Hardouvelis was speaking ahead of the third and last attempt by this Parliament to elect a Greek president that will held on Monday, December 29. Failure to elect one
“We are preparing to withstand any rolling and pitching. We have already passed laws safeguarding bank deposits, and are in constant touch with our EU fellow-members, while the whole government will be on alert and vigilant,” Hardouvelis said.

Hardouvelis said that Greece must continue “to the next stage, which will be based on our growth plan, under our own initiative, without coercion by the troika of Greece’s lenders.”

Speaking of “bank deposits, which are safe,” he said his ministry had “taken care this past week and legislated the option of the Hellenic Financial Stability Fund’s to lend money to the Hellenic Deposit and Investment Guarantee Fund if it needs greater reserves than those available to support depositors.”

Asked whether he thought that a new government might be elected with a stance hostile to the memorandum, the finance minister replied, “The key to avoid tossing and turning and our economy’s future in 2015 and later is held by the European Central Bank… This key can easily and abruptly be used to block funding to banks and therefore strangle the Greek economy in no time at all.”

Actually no.

The ECB’s hands are tied right now, because the last thing Mario Draghi can do is proceed with open monetization of peripheral bonds (which would have to be purchased in any ECB public QE alongside all other Eurozone bonds) at a time when Greece can pull the rug from under the ECB’s already massive holdings of Greek public debt, and enforce a haircut which would impair the ECB’s balance sheet, in the process costing Mario Draghi his job and a handing the victory to the “sound money” Bundesbank on a silver platter.

Worse, should Greece decide to default it would means those several hundred billion Greek bonds currently held in official accounts would go from par to worthless overnight, leading to massive unaccounted for impairments on Europe’s pristine balance sheets, which also confirms that Greece once again has all the negotiating leverage.

So with the ECB out of the picture, and with the ball in Greece’s court, it actually makes the situation that much more unstable, and indeed could be just the precursor to the “Cyprus-style bank holiday” that Goldman warned about.

How credible will this warning be in practical terms over the next month as Greece prepares for a historic election? Keep an eye on those lines in front of ATMs, because unlike Cyprus, at least the Greeks still have access to Euros. The question is will they pull out enough Euros before their only currency option in front of the ATM is New Drachmas?

 

1 thought on “When Fearmongering Goes Bad: Greece Scrambles To Prevent Deposit Run Goldman Warned About In Its “Worst Case”

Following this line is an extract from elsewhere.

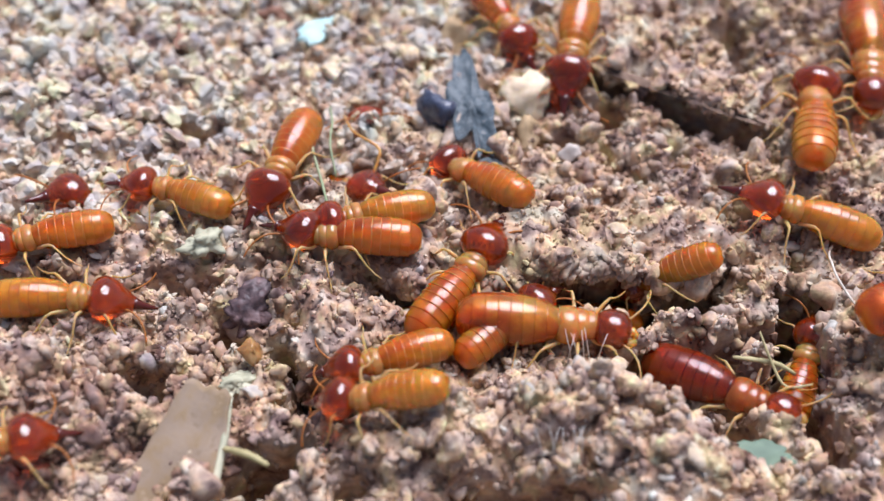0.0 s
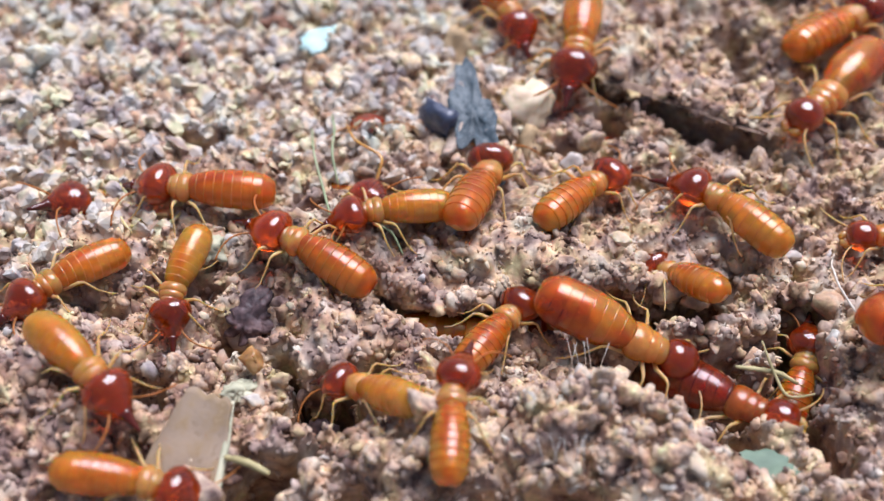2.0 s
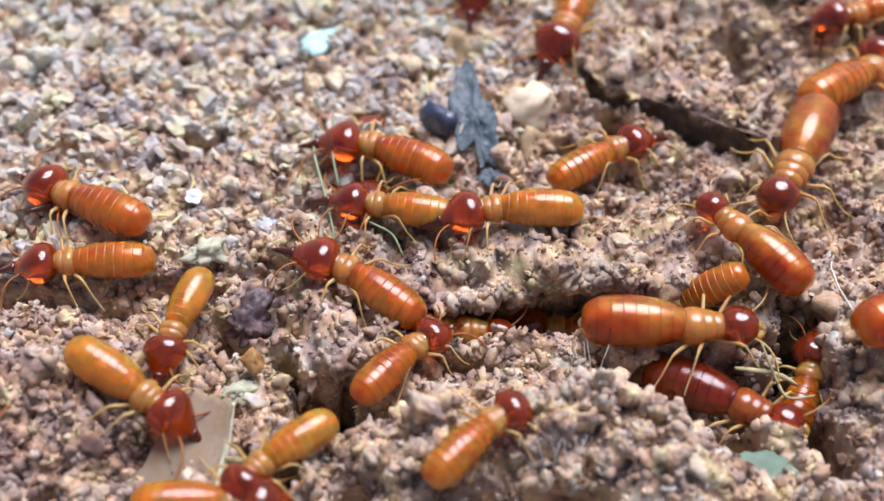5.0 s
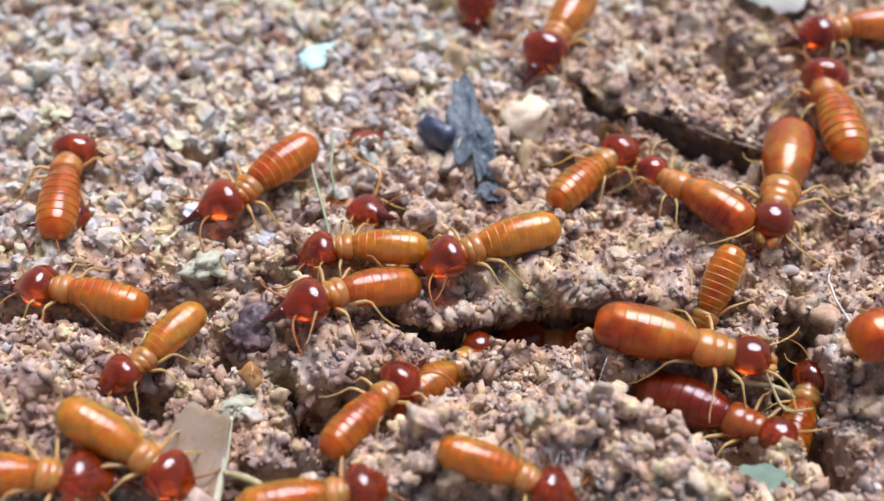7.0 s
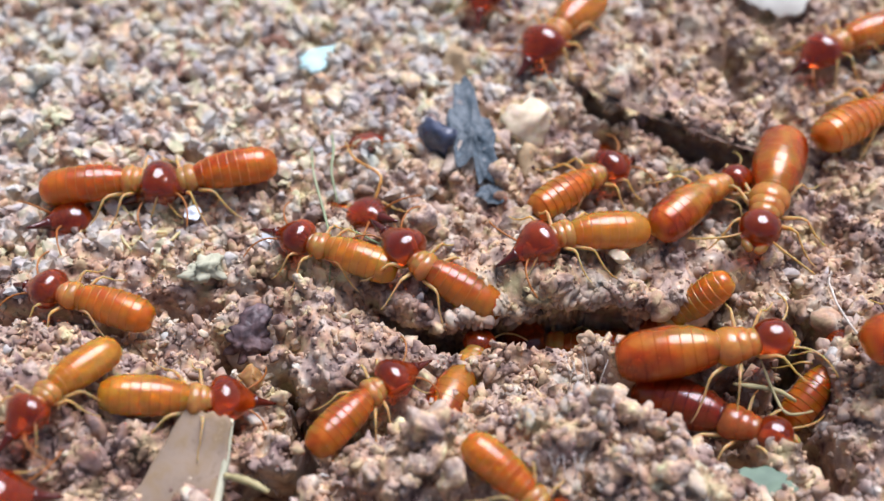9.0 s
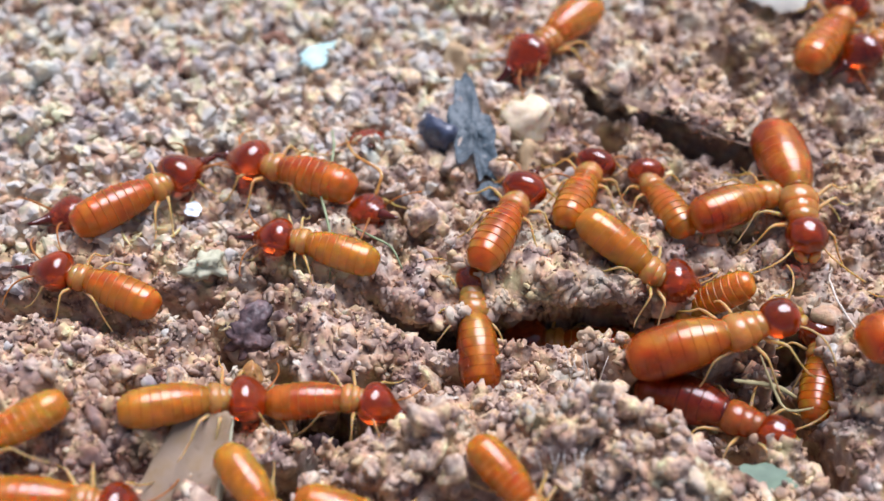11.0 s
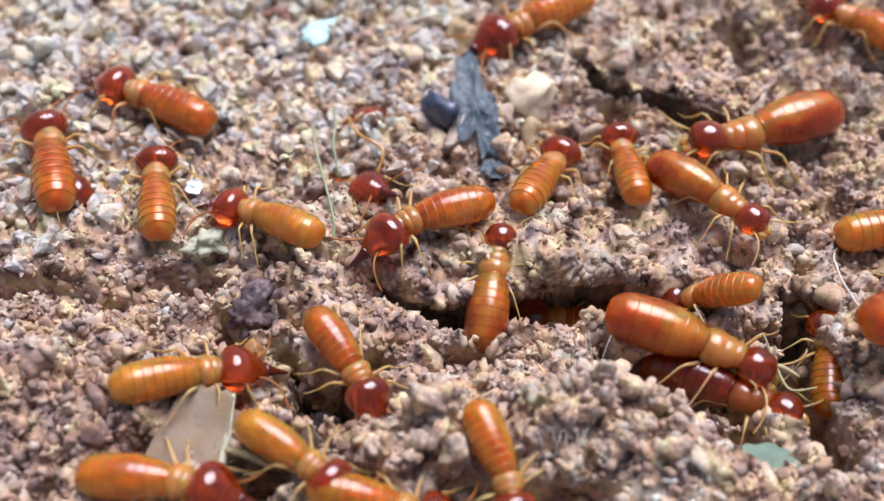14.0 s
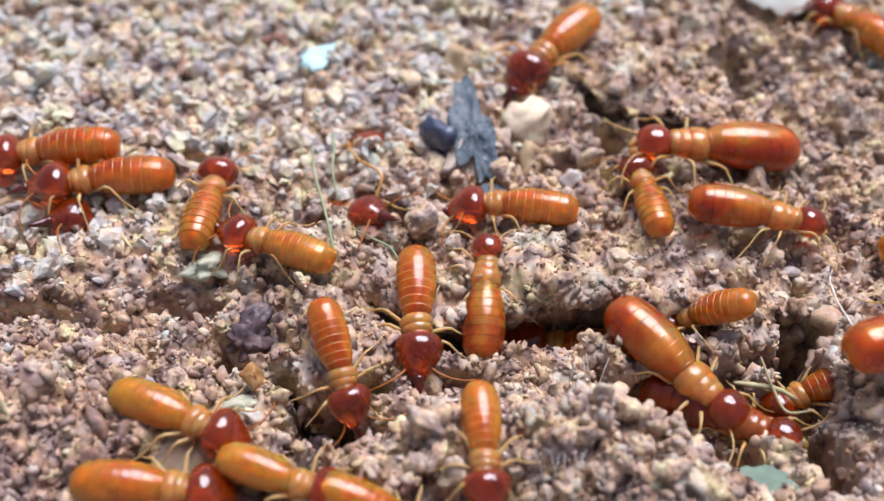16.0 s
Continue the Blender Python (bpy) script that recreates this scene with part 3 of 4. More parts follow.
STRAW = surface("straw", [(0.4, 0.33, 0.15), (0.54, 0.46, 0.24)], 0.6, 2000, 0.4)
BRISTLE = surface("white_bristle", [(0.75, 0.7, 0.62), (0.82, 0.78, 0.72)], 0.4, 3000, 0.1)
HUMUS = surface("dark_humus", [(0.03, 0.021, 0.024), (0.085, 0.056, 0.06), (0.16, 0.1, 0.1), (0.3, 0.2, 0.18)], 0.5, 4200, 1.0)
RED_BARK = surface("reddish_bark", [(0.16, 0.075, 0.05), (0.3, 0.15, 0.1), (0.36, 0.2, 0.14)], 0.8, 2200, 0.9)
RIND = surface("brown_rind", [(0.1, 0.06, 0.045), (0.2, 0.13, 0.095), (0.3, 0.21, 0.16)], 0.9, 4500, 1.0, spec=0.2)
AMBER = surface("amber_husk", [(0.5, 0.2, 0.04), (0.62, 0.32, 0.1)], 0.25, 1500, 0.5, sss=0.3, coat=0.5)
HUSKY = surface("brown_amber_husk", [(0.2, 0.085, 0.03), (0.36, 0.18, 0.06), (0.5, 0.32, 0.15)], 0.3, 3500, 0.6, sss=0.2, coat=0.4)
HUSK = surface("straw_husk", [(0.6, 0.44, 0.2), (0.7, 0.55, 0.3)], 0.4, 2000, 0.2, sss=0.3)


def plate_bm(rng, a, b, thick, ragged=0.25, bend=0.0, n=36, square=2.0):
    """A ragged plate a by b mm, bulged and bent, as a closed solid."""
    bm = bmesh.new()
    seed = Vector(rng.uniform(-50, 50, 3))
    edge = []
    for t in np.linspace(0, 2 * math.pi, n, False):
        c, s = abs(math.cos(t)), abs(math.sin(t))
        round_ = (c ** square + s ** square) ** (-1 / square)
        edge.append(round_ * (1 + ragged * (1.6 * noise.noise(seed + Vector((math.cos(t), math.sin(t), 0)) * 1.4) + 0.8 * noise.noise(seed + Vector((math.cos(t), math.sin(t), 0)) * 4.5))))
    layers = []
    for side in (1, -1):
        rings = []
        for k in (0.0, 0.2, 0.4, 0.6, 0.8, 0.94, 1.0):
            if k == 0:
                rings.append([bm.verts.new((0, 0, side * thick * 0.5 * MM))])
                continue
            ring = []
            for i in range(n):
                t = 2 * math.pi * i / n
                x, y = 0.5 * a * k * edge[i] * math.cos(t), 0.5 * b * k * edge[i] * math.sin(t)
                z = side * thick * 0.5 * (1 - 0.75 * max(0, k - 0.9) * 10) * + 0.5 * thick * noise.noise(seed + Vector((x, y, 0)) * 1.8) + 0.25 * thick * noise.noise(seed + Vector((x, y, 3)) * 5) + bend * ((x / a) ** 2 - (y / b) ** 2)
                ring.append(bm.verts.new((x * MM, y * MM, z * MM)))
            rings.append(ring)
        for i in range(n):
            bm.faces.new((rings[0][0], rings[1][i], rings[1][(i + 1) % n]))
            for p, q in zip(rings[1:], rings[2:]):
                bm.faces.new((p[i], q[i], q[(i + 1) % n], p[(i + 1) % n]))
        layers.append(rings[-1])
    for i in range(n):
        bm.faces.new((layers[0][i], layers[1][i], layers[1][(i + 1) % n], layers[0][(i + 1) % n]))
    bmesh.ops.recalc_face_normals(bm, faces=bm.faces)
    return bm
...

  1. When fear mongering gets bad? Greece has been in deep trouble for years, and they have made no secret of it. When the EU was formed, based on Napoleon’s Continental System, they forbore to use forensic accountants to check the finances of each nation that joined. They just went with the numbers given them by each nation. Inspired to become a large economic unit instead of a group of small nations with minimum economic power, they grabbed all the members they could get…….the devil is ALWAYS in the details……which they ignored until it was too late.

    Today, the EU is made up of 28 nations in varied forms of connection. The UK kept their own currency, and others are nonvoting members. They wanted to be a world economic power and they jumped too quickly. Of the 28 members, Greece, Italy, Cyprus, Belgium, Ireland, Italy, Spain, Portugal and even our friend, the UK, are in deep financial trouble.

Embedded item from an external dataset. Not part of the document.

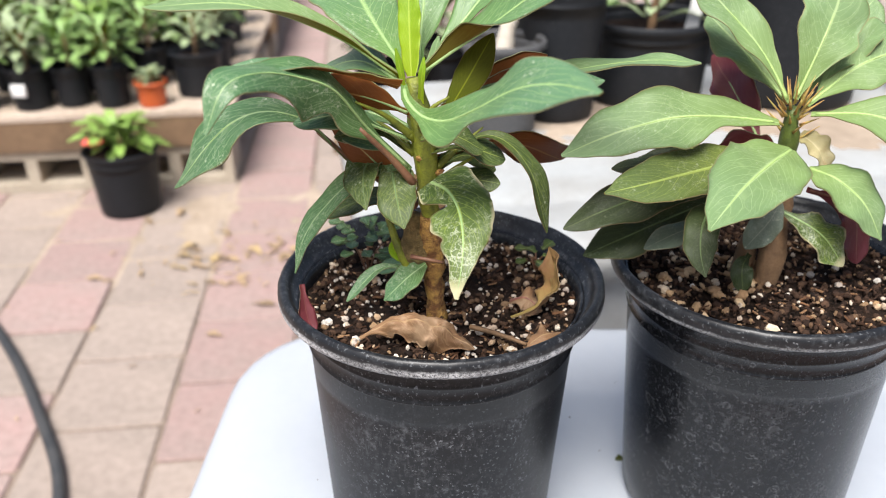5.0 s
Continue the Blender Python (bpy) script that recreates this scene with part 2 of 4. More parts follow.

    Enron Accounting was exported by Moodys to the rest of the world, and too many nations used it.

    BRICS has emerged as the world’s strongest economic power; regardless of US propaganda, their members are strong. China is the weakest link, but the blueprints for technology given them by greedy corporations in exchange for 25 years of slave labor is of value to the Eastern Bloc. The business China will have with the 75% of world economies connected with BRICS will help them rebuild.

    BRICS has put up a large fund equal to E100 billion to loan to small countries that want to avoid future US financial domination. It is but a matter of time before one or more of those countries take BRICS up on their offer. Once they do, others will follow, and the US dollar, kept afloat by EU support, will collapse.

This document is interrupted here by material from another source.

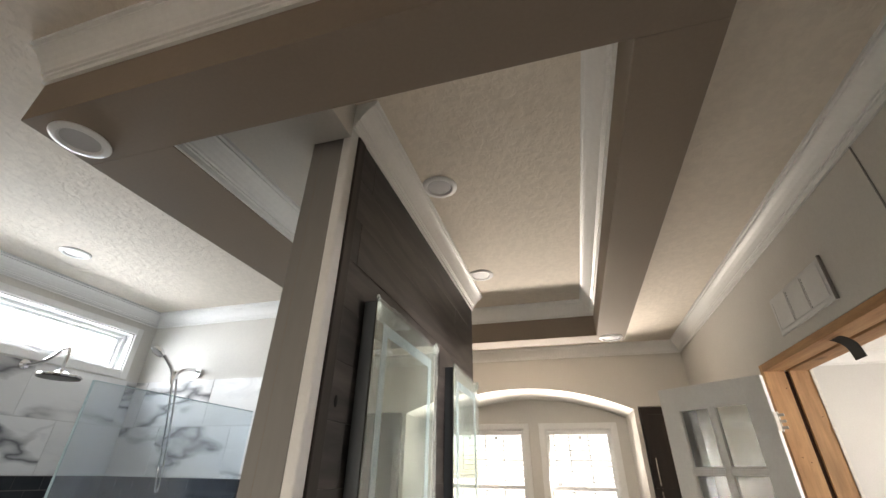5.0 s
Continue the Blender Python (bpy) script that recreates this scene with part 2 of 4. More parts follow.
def woven(name, light, dark):
    """Thin plaid cloth: crossed bands of colour, some light passing through."""
    m, n, l, b = nodes_of(name)
    n.remove(b)
    v = place_vector(n, l)
    cols = []
    for direction, scale in (("Z", 5.5), ("Y", 4.5)):
        wv = n.new("ShaderNodeTexWave")
        wv.bands_direction = direction
        wv.inputs["Scale"].default_value = scale
        wv.inputs["Distortion"].default_value = 0.4
        l.new(v, wv.inputs["Vector"])
        cols.append(ramp(n, l, wv.outputs["Color"], [(0.35, (0.76, 0.75, 0.74)), (0.65, (1, 1, 1))]))
    base = ramp(n, l, noise_tex(n, l, v, 60, 4), [(0.3, dark), (0.6, light)])
    col = mix_rgb(n, l, mix_rgb(n, l, base, cols[0], 0.45, "MULTIPLY"), cols[1], 0.35, "MULTIPLY")
    df, tl, mx = n.new("ShaderNodeBsdfDiffuse"), n.new("ShaderNodeBsdfTranslucent"), n.new("ShaderNodeMixShader")
    l.new(col, df.inputs[0])
    l.new(col, tl.inputs[0])
    mx.inputs[0].default_value = 0.22
    l.new(df.outputs[0], mx.inputs[1])
    l.new(tl.outputs[0], mx.inputs[2])
    l.new(mx.outputs[0], n["Material Output"].inputs[0])
    return m


WALL = plain("wall_paint", (0.64, 0.62, 0.585), 0.75, vary=0.03, scale=1.2, bump=0.12, bscale=90)
WALL_BED = plain("bedroom_wall_paint", (0.64, 0.63, 0.61), 0.75, vary=0.03, scale=1.2, bump=0.12, bscale=90)
TAN = plain("tan_paint", (0.43, 0.355, 0.26), 0.75, vary=0.04, scale=1.2, bump=0.12, bscale=90)
TAUPE = plain("taupe_paint", (0.255, 0.203, 0.160), 0.7, vary=0.05, scale=1.5, bump=0.1, bscale=90)
POST_GREY = plain("grey_panel", (0.225, 0.217, 0.21), 0.6, vary=0.08, scale=2, bump=0.15, bscale=60, stretch=(1, 1, 0.15))
WHITE = plain("white_trim_paint", (0.80, 0.80, 0.79), 0.38, vary=0.02, bump=0.06, bscale=60)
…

    One of the condition of the IMF loans says once a country borrows from them, they can go nowhere else for more money. It is an absurd condition, and it will eventually be ignored. What can the IMF do? Call the loans? What earthly good will that do? Calling loans on nations that cannot pay will only show the IMF’s exposure…….nobody wins.

    We are on weak ground as a world economy, and the US has put itself more at risk with its endless corporate enriching wars than any other nation in history. The world economy is on the brink of collapse, and many will blame the US for what it has done since 2001-2002. They put a band aid on it with a real estate bubble that broke violently in 2007-08 causing entire nations to go bankrupt, and regardless of all the lies and fool statistics, the world has not recovered. Now, there is another collapse pending that will make 2007 look like a picnic, it will be far worse. This time, we have the EU, Japan and the US……..it will be a mess.

    The US money changers are now gambling with FDIC insured funds. The FED is sitting on piles of paper money nobody wants or needs. The US dollar has been abandoned as the world reserve currency by nearly 75% of the world nations, technology has made that need obsolete, too.

    Being the world reserve currency for so many years gave the US a great deal of power and opportunity that has vanished. The US dollar, once the most desirable in the world, is no longer needed to complete international trades. The great petrodollar is no more. OPEC’s disdainful response to the US request they slow production nearly a month ago tells me they are willing to take a sharp cut in income to ruin the US. They kicked the petrodollar to the curb with that move, and now, the US depends on the EU to keep the dollar afloat……and that is already breaking up.

    Yes, there is a lot of fear mongering, but it is the US that is in the deepest trouble……..

    Essentially, it is a collapse of the western economy, and the ascension of the east. Every thousand years or so, it seems to happen.